Even those who don’t consider the memo worth mentioning will, at some point, hopefully agree that perhaps a coup attempt like that needs to be more soundly preempted in the future. As it happens, election law expert Rick Hasen has a paper on just that subject that he’s presenting this week at his legal conference on “Election Subversion”:
The solutions to these problems are both legal and political. Legal changes should include: (1) paper ballot, chain-of-custody, and transparency requirements, including risk-limiting audits of election results; (2) rules limiting the discretion of those who certify the votes, including Congress through reform of the Electoral Count Act; (3) rules limiting the over-politicization of election administration, especially by state legislatures; (4) increased criminal penalties imposed on those who tamper with federal elections or commit violence or intimidation of voters, elected officials, or elected candidates; and (5) rules countering disinformation about elections, particularly disinformation about when, where, and how people vote. In addition, it will be necessary to organize for political action to reenforce rule-of-law norms in elections. This means advocating for laws that deter election subversion and against laws making stolen elections easier; politically opposing would-be election administrators who embrace false claims about stolen elections; and preparing for mass, peaceful protests in the event of attempts to subvert fair election outcomes.

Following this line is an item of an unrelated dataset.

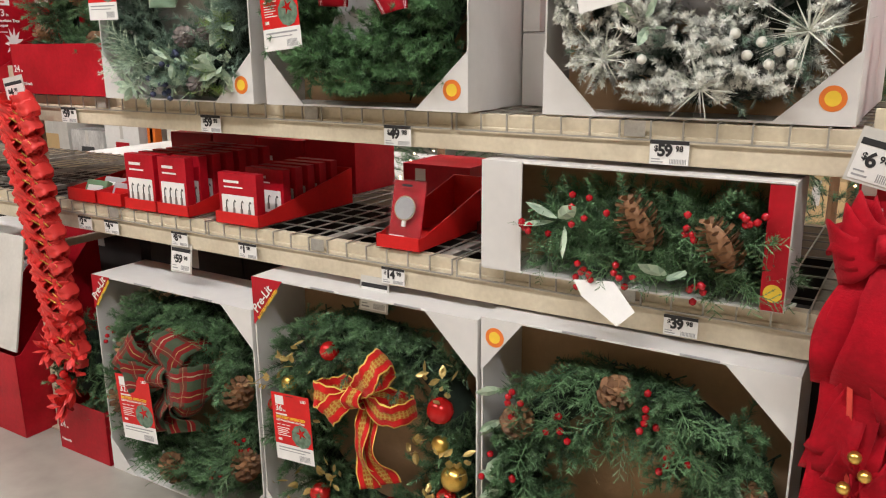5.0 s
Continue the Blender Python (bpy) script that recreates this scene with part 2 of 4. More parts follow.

And writing in Election Blog, law professor Ned Foley notes that Eastman’s plan would have, after much chaos, backfired. It would have resulted in Nancy Pelosi becoming president on Jan. 20.
What worries me the most is the constitution’s amateurish inadequacy in dealing with the transfer of presidential power. Ned Foley’s column implies that a party controlling both houses of congress has the power under the constitution to determine the next president regardless of the voters. We do not have a democratic constitution, we have a system designed by and for a small club of rich white men, The Founders, and it still functions to preserve the power of their heirs.